To those who have leisure, the practice of occasionally writing a short synopsis of a book they have read is to be very strongly recommended. This helps to fix the contents on the memory; and if there is anything difficult to understand, the reader will see whether she has clearly grasped it or not when she comes to explain it to herself in black and white.

It is also of the very greatest importance in reading not to pass by words and allusions without understanding them. There are many correspondents of The Girl’s Own Paper, who, for example, in reading Tennyson, cannot rest without knowing who is meant by—

“A daughter of the gods, divinely tall,

And most divinely fair,”

or by—

“Him who sings

To one clear harp in divers tones.”

(And we are always glad to see questions of that nature sent to the correspondence column, because it shows a literary interest is alive.) This sort of allusion is a difficult one to understand without a liberal education; but of course there are many others which can be explained by consulting books of reference, classical or biographical dictionaries, or by asking questions. It is a great blessing not to be too proud to confess ignorance. No one despises the inquirer; but shallow pretence is very apt to be found out.

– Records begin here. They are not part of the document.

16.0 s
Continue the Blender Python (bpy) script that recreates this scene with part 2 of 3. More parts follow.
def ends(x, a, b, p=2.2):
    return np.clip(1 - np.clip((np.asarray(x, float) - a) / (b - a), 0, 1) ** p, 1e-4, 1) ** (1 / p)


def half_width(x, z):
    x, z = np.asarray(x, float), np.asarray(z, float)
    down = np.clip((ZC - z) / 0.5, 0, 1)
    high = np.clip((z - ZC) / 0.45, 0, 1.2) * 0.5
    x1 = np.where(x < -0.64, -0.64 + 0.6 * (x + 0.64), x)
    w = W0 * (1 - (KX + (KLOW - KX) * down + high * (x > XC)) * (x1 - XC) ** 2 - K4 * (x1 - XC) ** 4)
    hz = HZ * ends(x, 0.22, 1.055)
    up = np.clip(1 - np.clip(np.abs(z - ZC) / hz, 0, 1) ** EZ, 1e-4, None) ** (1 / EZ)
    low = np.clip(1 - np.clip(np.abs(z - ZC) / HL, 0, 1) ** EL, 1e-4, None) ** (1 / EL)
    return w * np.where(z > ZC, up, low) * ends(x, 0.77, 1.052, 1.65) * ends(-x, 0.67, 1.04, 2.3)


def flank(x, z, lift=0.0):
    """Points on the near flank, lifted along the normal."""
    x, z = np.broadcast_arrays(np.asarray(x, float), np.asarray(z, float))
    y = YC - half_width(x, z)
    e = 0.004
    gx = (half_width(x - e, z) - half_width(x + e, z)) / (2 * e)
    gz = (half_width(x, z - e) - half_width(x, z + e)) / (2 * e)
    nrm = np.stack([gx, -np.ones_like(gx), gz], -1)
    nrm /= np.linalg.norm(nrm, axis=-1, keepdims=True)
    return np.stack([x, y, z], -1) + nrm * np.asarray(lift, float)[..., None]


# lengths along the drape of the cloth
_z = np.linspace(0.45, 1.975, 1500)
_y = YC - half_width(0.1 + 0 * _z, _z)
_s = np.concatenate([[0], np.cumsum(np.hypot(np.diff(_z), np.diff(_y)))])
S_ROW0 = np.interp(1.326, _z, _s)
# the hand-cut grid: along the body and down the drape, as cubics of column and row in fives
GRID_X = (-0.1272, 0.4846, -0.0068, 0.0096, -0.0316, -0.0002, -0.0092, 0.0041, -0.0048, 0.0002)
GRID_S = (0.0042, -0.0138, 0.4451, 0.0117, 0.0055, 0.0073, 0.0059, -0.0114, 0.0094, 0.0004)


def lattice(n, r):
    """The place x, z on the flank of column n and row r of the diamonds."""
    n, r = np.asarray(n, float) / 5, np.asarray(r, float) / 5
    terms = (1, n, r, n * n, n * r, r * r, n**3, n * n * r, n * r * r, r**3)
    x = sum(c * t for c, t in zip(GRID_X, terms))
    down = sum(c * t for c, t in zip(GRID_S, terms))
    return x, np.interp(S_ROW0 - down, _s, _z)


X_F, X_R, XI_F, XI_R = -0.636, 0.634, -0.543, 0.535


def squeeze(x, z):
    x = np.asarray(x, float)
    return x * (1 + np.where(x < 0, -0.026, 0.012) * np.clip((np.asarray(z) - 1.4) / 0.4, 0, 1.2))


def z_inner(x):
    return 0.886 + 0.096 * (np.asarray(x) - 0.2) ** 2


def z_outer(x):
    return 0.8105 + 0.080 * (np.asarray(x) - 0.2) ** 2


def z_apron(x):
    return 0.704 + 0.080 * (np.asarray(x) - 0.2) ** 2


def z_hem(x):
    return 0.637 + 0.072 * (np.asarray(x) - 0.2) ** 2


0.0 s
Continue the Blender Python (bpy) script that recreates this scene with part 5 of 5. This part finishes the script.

A book of travels, for instance, should never be read without the map of the country near at hand for reference; or such a work as a translation of the “Odyssey” without a classical dictionary. In short, reading should be intelligent, not merely formal.

People differ very much as to the speed at which they can read. Some will grasp the whole meaning of a page at a glance; others toil through it sentence by sentence. No rule can be laid down. Only it may be said that the modern habit among well-to-do young people with plenty of books, of skimming through a volume in an hour or two and never looking at it again, is not to be commended. How often one is met by the reply, on offering a book to occupy vacant hours, “Oh, I’ve read that!” And, however delightful or charming the book may be, the very fact of having read it is an effectual deterrent from opening its pages any more.